### [TASK BRIEF]
Print only the lines from the top of the data through the line with "surf, length, vx = bent_surf(path, 1.0)", both included, skipping every picture.

═══

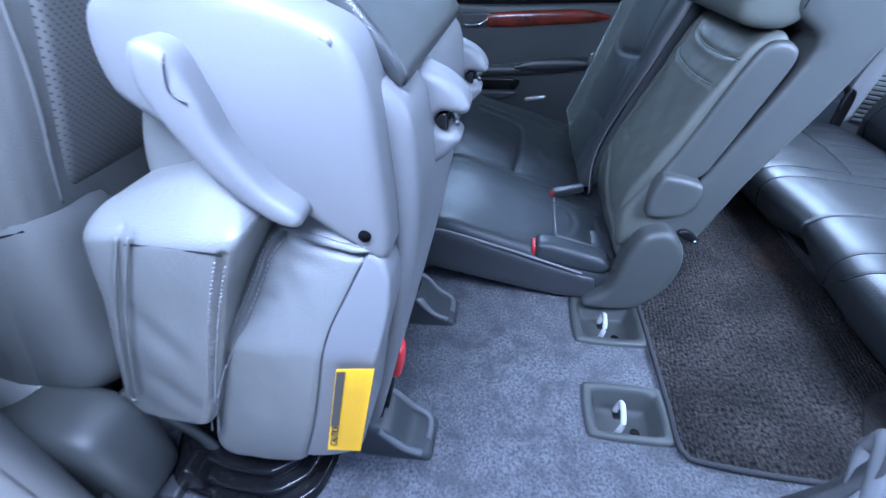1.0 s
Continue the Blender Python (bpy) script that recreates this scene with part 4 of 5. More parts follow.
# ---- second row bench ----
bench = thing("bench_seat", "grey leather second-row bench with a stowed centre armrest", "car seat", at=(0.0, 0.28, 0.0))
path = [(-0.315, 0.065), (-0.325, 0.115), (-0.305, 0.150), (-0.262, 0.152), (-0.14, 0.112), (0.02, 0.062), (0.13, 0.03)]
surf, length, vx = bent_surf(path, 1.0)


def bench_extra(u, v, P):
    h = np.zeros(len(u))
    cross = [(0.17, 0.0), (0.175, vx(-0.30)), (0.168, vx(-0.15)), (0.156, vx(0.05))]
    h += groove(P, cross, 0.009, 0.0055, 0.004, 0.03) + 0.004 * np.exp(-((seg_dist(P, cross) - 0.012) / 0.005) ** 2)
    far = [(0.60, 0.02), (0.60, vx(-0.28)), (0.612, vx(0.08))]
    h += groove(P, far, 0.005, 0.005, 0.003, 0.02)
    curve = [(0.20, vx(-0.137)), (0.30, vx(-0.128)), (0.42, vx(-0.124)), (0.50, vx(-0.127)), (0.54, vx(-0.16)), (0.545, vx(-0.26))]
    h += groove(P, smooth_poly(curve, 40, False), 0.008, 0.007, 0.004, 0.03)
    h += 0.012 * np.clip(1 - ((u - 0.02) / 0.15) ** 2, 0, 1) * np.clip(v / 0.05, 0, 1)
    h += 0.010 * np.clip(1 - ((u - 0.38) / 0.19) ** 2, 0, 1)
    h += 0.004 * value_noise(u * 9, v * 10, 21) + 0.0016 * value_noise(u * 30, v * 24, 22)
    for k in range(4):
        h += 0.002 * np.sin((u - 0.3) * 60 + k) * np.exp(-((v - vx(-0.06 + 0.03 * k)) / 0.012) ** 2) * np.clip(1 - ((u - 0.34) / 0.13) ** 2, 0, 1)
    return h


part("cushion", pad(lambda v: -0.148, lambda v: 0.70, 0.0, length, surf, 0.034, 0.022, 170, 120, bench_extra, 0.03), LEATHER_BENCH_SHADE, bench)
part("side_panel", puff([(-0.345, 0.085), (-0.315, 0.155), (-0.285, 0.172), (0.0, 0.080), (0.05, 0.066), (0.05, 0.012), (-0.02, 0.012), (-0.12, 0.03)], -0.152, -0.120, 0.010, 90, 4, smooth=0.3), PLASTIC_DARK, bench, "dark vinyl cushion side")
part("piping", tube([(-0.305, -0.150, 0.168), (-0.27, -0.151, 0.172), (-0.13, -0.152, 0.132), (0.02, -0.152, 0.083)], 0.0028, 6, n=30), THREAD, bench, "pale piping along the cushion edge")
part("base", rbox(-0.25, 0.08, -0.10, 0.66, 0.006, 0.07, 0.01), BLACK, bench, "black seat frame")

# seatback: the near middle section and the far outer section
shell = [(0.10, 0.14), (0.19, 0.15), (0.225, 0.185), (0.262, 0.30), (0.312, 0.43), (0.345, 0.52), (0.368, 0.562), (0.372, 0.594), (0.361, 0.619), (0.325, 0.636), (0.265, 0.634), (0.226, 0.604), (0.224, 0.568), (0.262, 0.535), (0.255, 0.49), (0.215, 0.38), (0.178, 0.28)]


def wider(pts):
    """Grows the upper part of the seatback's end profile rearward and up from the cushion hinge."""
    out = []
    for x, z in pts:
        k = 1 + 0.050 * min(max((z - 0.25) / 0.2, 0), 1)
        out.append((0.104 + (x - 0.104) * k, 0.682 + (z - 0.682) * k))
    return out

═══

### [OUTPUT FOR THIS EXERCISE]
1.0 s
Continue the Blender Python (bpy) script that recreates this scene with part 4 of 5. More parts follow.
# ---- second row bench ----
bench = thing("bench_seat", "grey leather second-row bench with a stowed centre armrest", "car seat", at=(0.0, 0.28, 0.0))
path = [(-0.315, 0.065), (-0.325, 0.115), (-0.305, 0.150), (-0.262, 0.152), (-0.14, 0.112), (0.02, 0.062), (0.13, 0.03)]
surf, length, vx = bent_surf(path, 1.0)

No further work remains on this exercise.